* [YOUR INSTRUCTIONS]
Check every line below for the word "seconds" and copy each one that has it.

* [DATA EXCERPT]
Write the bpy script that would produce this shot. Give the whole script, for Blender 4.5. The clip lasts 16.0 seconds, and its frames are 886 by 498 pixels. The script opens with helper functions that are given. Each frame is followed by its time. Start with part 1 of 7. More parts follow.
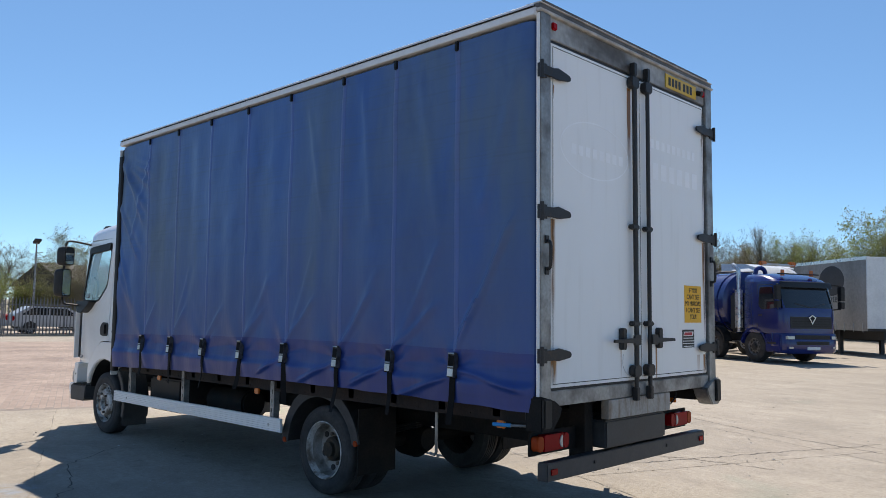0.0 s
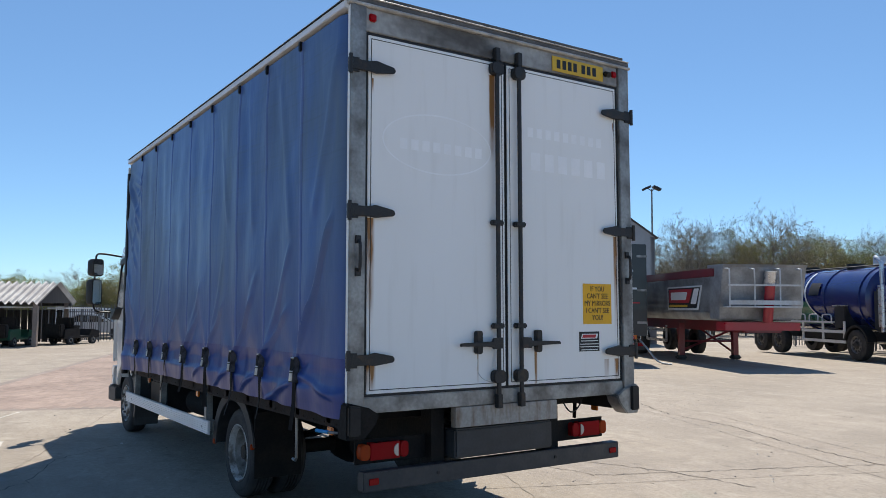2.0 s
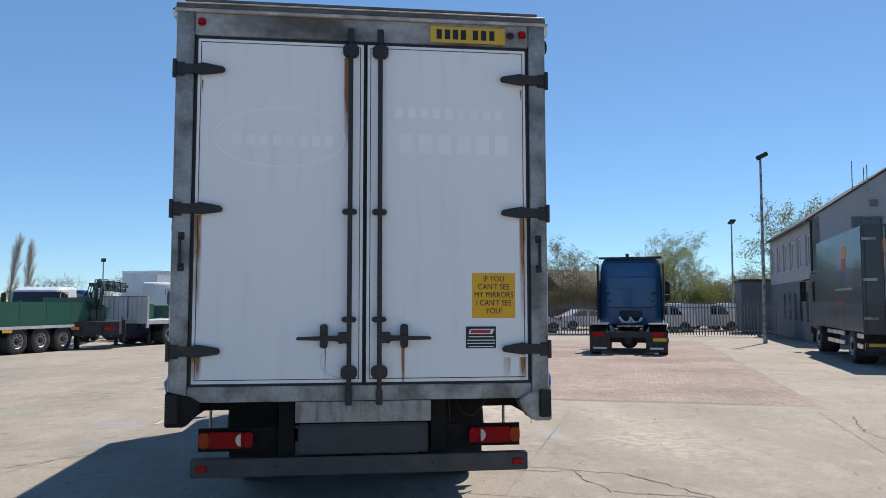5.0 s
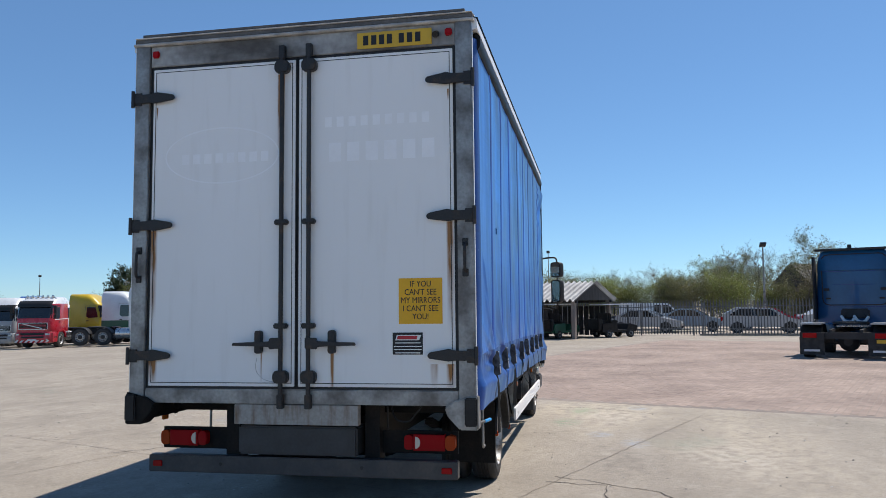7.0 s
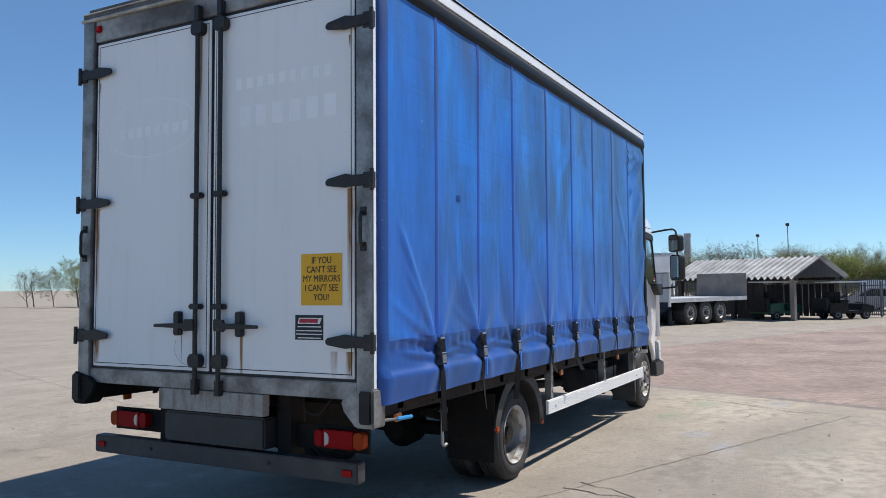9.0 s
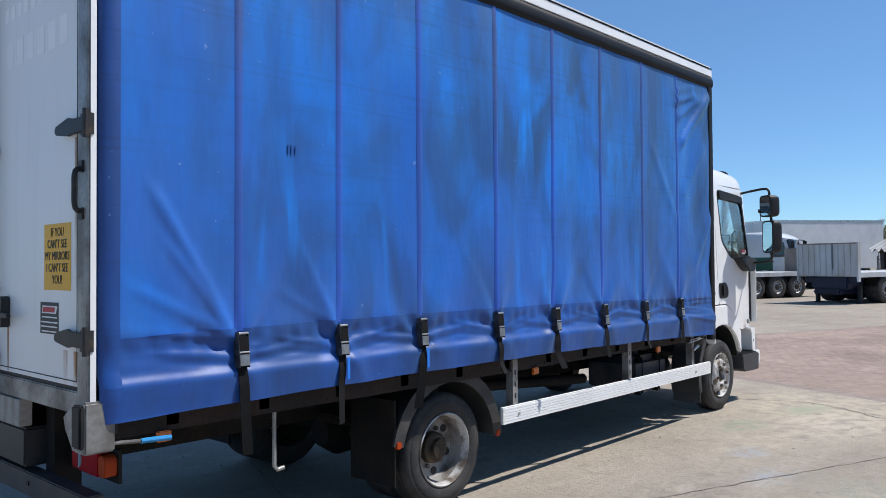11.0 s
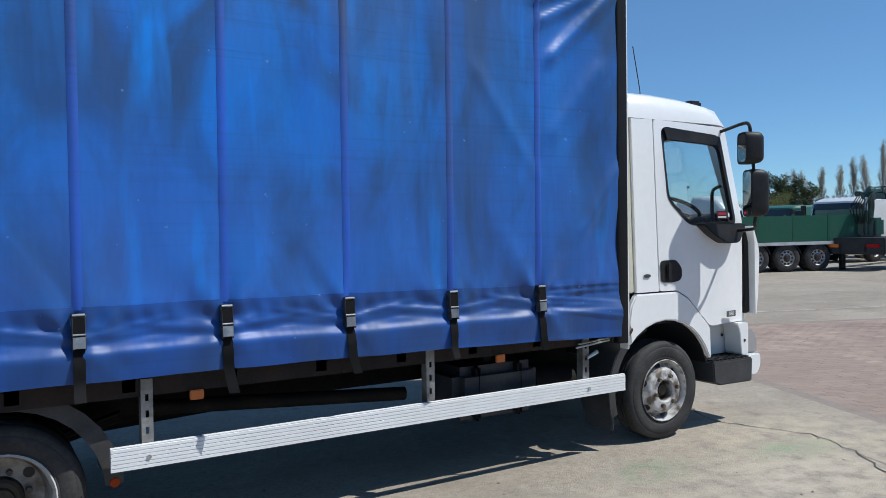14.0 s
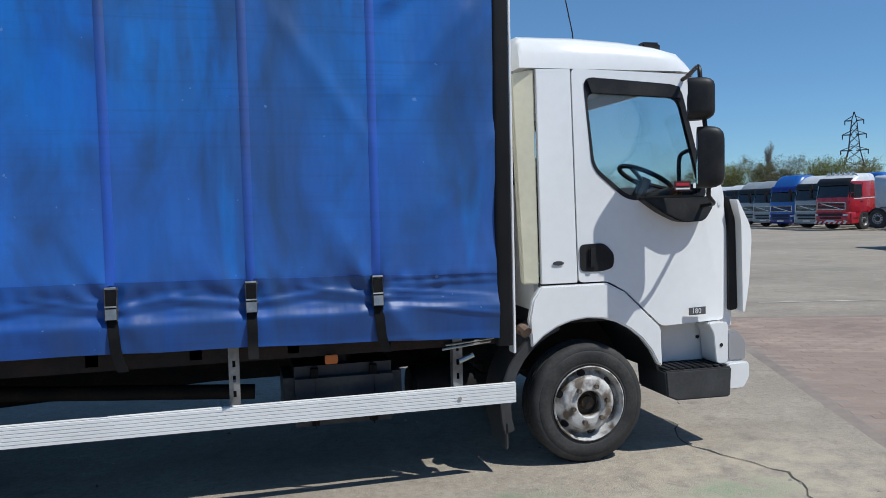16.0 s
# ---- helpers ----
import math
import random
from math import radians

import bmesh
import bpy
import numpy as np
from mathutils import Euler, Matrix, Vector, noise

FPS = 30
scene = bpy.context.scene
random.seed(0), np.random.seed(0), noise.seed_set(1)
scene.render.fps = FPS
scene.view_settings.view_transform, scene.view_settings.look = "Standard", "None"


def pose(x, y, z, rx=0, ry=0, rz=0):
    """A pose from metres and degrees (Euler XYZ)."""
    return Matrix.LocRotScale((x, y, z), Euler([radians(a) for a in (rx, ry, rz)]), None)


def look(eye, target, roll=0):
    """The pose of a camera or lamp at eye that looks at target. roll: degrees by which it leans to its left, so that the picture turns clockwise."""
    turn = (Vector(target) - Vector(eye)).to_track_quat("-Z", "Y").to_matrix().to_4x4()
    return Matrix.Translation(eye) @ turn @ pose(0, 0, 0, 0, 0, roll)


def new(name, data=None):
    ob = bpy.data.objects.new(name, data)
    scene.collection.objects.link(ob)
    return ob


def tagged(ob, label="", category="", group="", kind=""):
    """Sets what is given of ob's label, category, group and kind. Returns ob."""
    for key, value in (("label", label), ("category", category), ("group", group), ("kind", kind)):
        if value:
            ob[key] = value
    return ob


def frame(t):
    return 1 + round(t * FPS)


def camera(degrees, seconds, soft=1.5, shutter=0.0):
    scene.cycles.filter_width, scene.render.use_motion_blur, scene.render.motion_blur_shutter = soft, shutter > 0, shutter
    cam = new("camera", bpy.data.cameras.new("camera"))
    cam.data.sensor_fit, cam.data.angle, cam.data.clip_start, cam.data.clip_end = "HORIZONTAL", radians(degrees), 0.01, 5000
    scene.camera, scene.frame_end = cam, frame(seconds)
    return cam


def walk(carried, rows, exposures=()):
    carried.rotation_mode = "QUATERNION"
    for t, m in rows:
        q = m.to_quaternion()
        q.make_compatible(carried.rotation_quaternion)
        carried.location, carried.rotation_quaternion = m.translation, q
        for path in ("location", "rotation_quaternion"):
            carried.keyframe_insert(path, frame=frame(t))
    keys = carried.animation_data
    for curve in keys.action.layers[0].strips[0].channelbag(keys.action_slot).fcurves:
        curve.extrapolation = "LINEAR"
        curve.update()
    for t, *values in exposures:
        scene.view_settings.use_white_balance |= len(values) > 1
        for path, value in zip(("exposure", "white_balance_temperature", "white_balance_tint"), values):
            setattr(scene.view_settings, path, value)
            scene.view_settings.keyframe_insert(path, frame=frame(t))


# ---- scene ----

* [OUTPUT FOR THIS EXERCISE]
Write the bpy script that would produce this shot. Give the whole script, for Blender 4.5. The clip lasts 16.0 seconds, and its frames are 886 by 498 pixels. The script opens with helper functions that are given. Each frame is followed by its time. Start with part 1 of 7. More parts follow.
def camera(degrees, seconds, soft=1.5, shutter=0.0):
    scene.camera, scene.frame_end = cam, frame(seconds)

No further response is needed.